Tuesday 2 May 2017
670 Callan
First viewed : Summer 1984
This was the next in the series of Channel Four's "classic" repeats although in this case they only started halfway through when the series switched to colour for the third season in 1970. I was aware of Callan's reputation but it hadn't fired my imagination in the same way as The Prisoner.

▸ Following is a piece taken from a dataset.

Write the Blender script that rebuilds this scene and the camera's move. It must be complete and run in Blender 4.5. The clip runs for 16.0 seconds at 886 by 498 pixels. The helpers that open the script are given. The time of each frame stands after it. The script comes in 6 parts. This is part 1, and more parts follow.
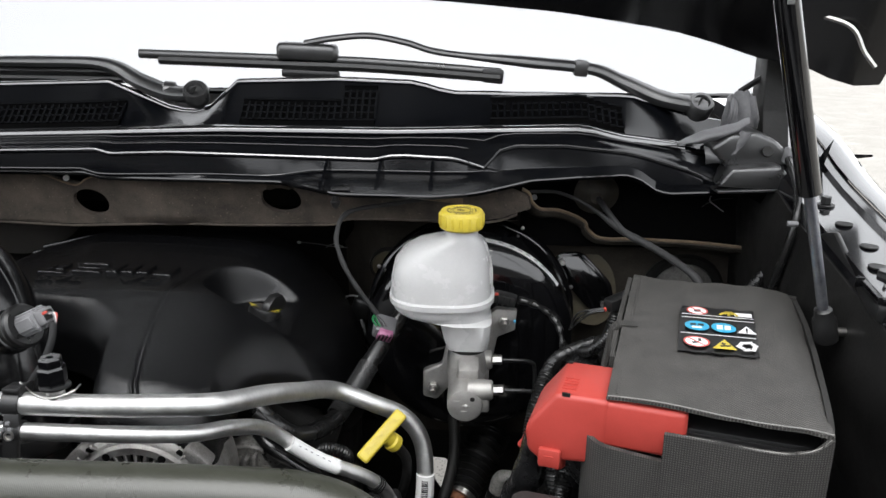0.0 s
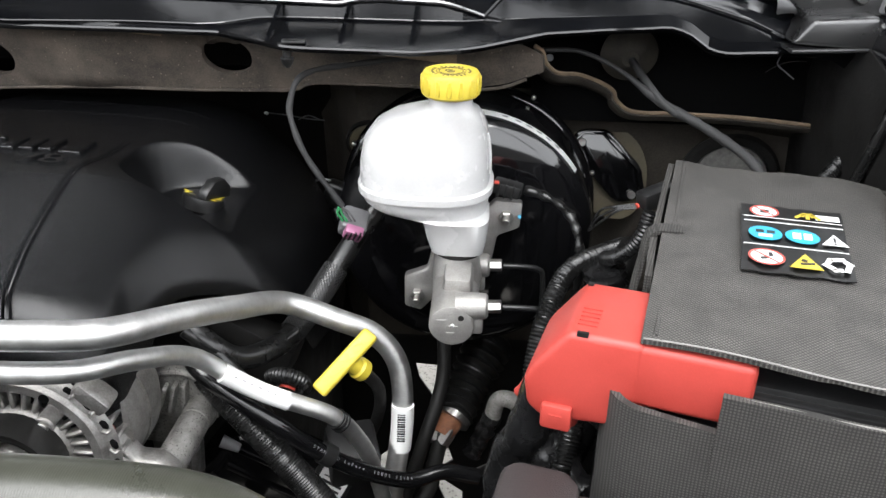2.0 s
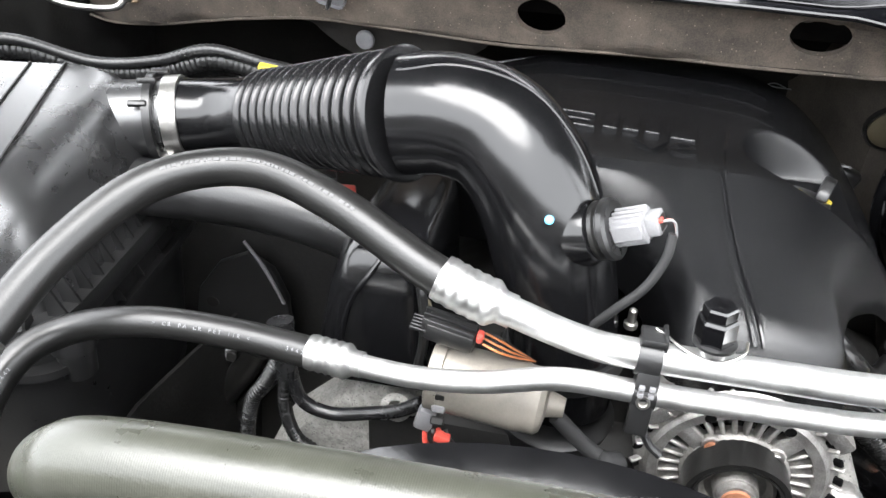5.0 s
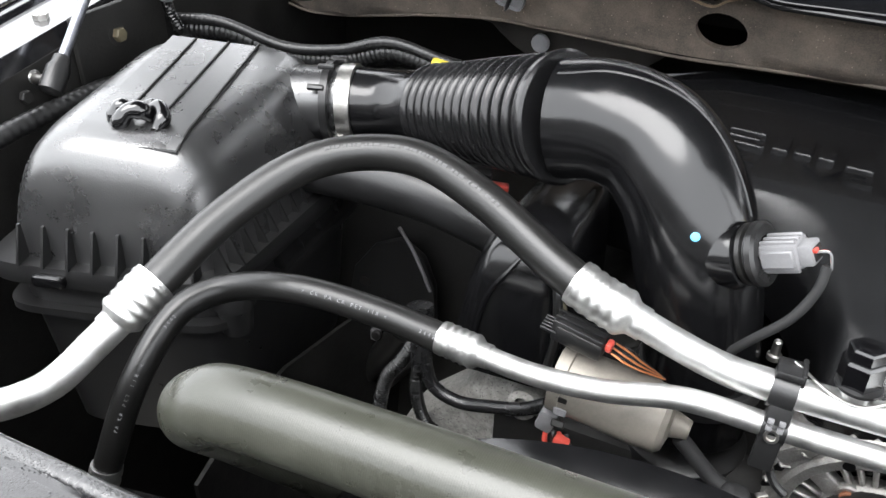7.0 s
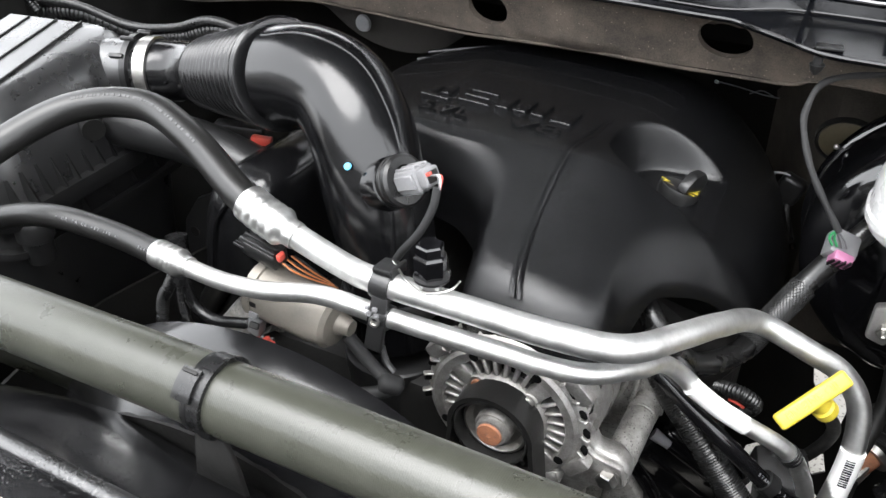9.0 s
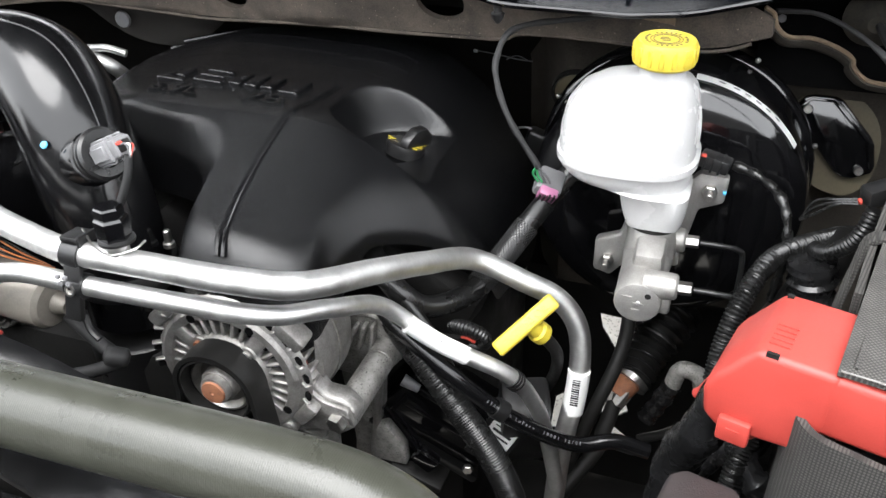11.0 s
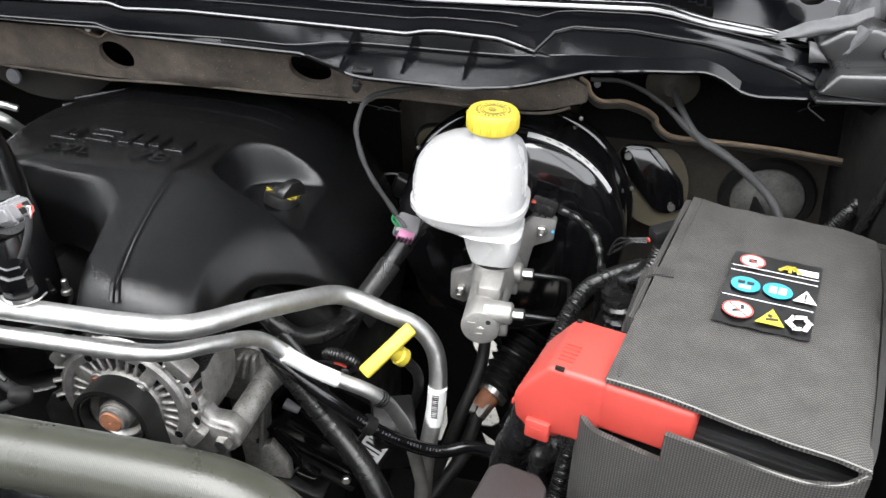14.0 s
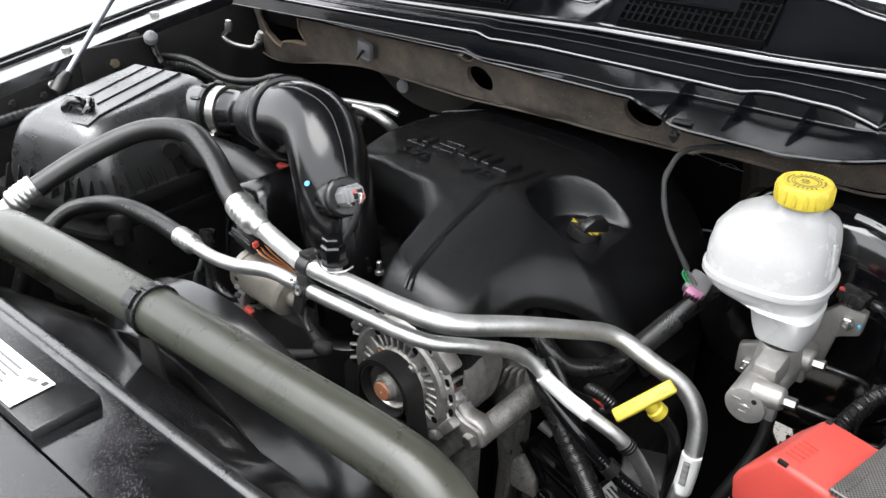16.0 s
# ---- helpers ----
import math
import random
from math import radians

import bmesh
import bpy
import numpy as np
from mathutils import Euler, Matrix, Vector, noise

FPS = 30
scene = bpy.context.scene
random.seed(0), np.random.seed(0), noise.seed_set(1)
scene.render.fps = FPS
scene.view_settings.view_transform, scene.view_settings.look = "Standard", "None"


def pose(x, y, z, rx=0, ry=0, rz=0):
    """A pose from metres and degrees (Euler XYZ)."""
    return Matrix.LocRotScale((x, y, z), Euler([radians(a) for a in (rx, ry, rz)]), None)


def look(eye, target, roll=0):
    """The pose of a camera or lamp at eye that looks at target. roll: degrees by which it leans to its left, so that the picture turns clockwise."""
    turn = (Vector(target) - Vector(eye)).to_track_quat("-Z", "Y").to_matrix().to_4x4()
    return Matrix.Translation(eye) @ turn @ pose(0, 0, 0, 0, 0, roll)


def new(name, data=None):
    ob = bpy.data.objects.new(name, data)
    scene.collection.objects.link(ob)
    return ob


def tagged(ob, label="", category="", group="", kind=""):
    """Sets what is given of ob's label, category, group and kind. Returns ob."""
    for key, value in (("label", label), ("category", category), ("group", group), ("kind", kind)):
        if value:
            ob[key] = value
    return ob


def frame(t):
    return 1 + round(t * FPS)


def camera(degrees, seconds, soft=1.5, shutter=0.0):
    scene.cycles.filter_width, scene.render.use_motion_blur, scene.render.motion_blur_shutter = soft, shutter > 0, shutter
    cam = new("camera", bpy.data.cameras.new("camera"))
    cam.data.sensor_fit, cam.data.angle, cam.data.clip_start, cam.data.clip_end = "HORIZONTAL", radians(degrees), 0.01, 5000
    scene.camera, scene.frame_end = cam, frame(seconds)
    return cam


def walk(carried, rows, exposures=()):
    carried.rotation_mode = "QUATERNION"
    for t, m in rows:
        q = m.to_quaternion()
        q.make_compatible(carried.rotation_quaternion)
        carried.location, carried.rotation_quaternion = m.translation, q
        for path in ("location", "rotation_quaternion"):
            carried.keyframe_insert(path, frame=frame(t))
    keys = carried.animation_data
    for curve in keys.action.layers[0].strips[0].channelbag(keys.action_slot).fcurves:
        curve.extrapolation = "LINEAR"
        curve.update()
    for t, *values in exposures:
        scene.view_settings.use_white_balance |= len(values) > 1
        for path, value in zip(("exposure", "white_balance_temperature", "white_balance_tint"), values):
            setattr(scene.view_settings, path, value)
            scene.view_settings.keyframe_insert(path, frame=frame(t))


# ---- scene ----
# lens and path of the camera
cam = camera(56.2, 16.0)
EXPOSURE, SKY, SUN = 1.90, 0.14, 1.5
PATH = [
    (0, (0.056, -0.017, 1.645), (-0.029, 1.88, 1.016), 0.6),
    (0.5, (0.089, 0.082, 1.608), (0.011, 1.981, 0.985), 0.9),
    (1, (0.11, 0.152, 1.574), (0.035, 2.04, 0.919), 1.0),
    (1.5, (0.111, 0.184, 1.573), (0.017, 2.02, 0.785), 0.9),
    (2, (0.076, 0.197, 1.574), (-0.036, 1.977, 0.669), 1.0),
    (2.5, (-0.004, 0.202, 1.596), (-0.074, 1.941, 0.61), 1.7),
    (3, (-0.085, 0.204, 1.599), (-0.13, 1.925, 0.582), 2.3),
    (3.5, (-0.189, 0.211, 1.604), (-0.173, 1.922, 0.567), 3.6),
    (4, (-0.286, 0.215, 1.614), (-0.385, 1.904, 0.548), 2.7),
    (4.5, (-0.357, 0.212, 1.618), (-0.593, 1.872, 0.527), 2.4),
    (5, (-0.412, 0.21, 1.617), (-0.729, 1.844, 0.508), 2.5),
    (5.2, (-0.435, 0.216, 1.617), (-0.786, 1.84, 0.504), 2.7),
    (7.3, (-0.366, 0.2, 1.621), (-1.093, 1.695, 0.507), 1.5),
    (7.5, (-0.333, 0.198, 1.623), (-1.073, 1.684, 0.508), 1.4),
    (8, (-0.258, 0.201, 1.63), (-1.02, 1.677, 0.515), 0.3),
    (8.5, (-0.177, 0.205, 1.633), (-0.939, 1.684, 0.523), 0.6),
    (9, (-0.089, 0.205, 1.639), (-0.855, 1.684, 0.532), 0.4),
    (9.2, (-0.07, 0.203, 1.638), (-0.83, 1.682, 0.527), 0.3),
    (11.3, (0.096, 0.224, 1.611), (-0.41, 1.828, 0.528), -0.8),
    (11.5, (0.107, 0.222, 1.61), (-0.37, 1.837, 0.529), -0.5),
    (12, (0.136, 0.226, 1.607), (-0.286, 1.857, 0.529), -0.6),
    (12.5, (0.152, 0.217, 1.611), (-0.167, 1.871, 0.533), -0.5),
    (13, (0.16, 0.2, 1.622), (-0.122, 1.863, 0.547), -0.5),
    (13.5, (0.15, 0.176, 1.658), (-0.155, 1.838, 0.587), -0.6),
    (14, (0.142, 0.141, 1.696), (-0.194, 1.812, 0.651), 1.4),
    (14.5, (0.147, 0.102, 1.7), (-0.426, 1.726, 0.684), 0.9),
    (15, (0.163, 0.104, 1.705), (-0.638, 1.65, 0.72), 0.1),
    (15.5, (0.195, 0.134, 1.703), (-0.81, 1.564, 0.731), -0.2),
    (16, (0.235, 0.154, 1.707), (-0.903, 1.482, 0.737), -0.5),
]
walk(cam, [(t, look(eye, target, roll)) for t, eye, target, roll in PATH], [(t, EXPOSURE + e) for t, e in ((0.0, -0.86), (1.0, -0.98), (2.0, -0.14), (3.0, 0.07), (3.5, 0.04), (5.0, 0.84), (7.4, 0.1), (9.0, 0.2), (12.5, 0.10), (14.0, 0.10), (15.0, 0.14), (15.5, 0.0), (16.0, -0.25))])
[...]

Callan concerned the activities of a small secret services unit specialising in black ops to remove threats to national security. Callan ( Edward Woodward in his signature role ) was an assassin who wanted to be patriotic but hated the actual act of killing and was constantly questioning himself in contrast to his colleague Mears ( Anthony Valentine ), an upper class psychopath. Their superior Hunter , like Number Two in The Prisoner , was played by a number of different actors but most successfully by William Squire. Callan's only friend was a low-life police informer Lonely ( Russell Hunter ) who somehow always managed to be useful to him. Clifford Rose limbered up for Kessler as Snell, the section's doctor who had a liberal interpretation of the Hippocratic Oath.
Despite the series's popularity, it retained a low budget feel. Episodes had a restricted cast and while that stopped me from fully embracing it, I can appreciate that it helped to capture the murky, claustrophobic world in which these people operated. I watched it semi-regularly but it never became appointment TV.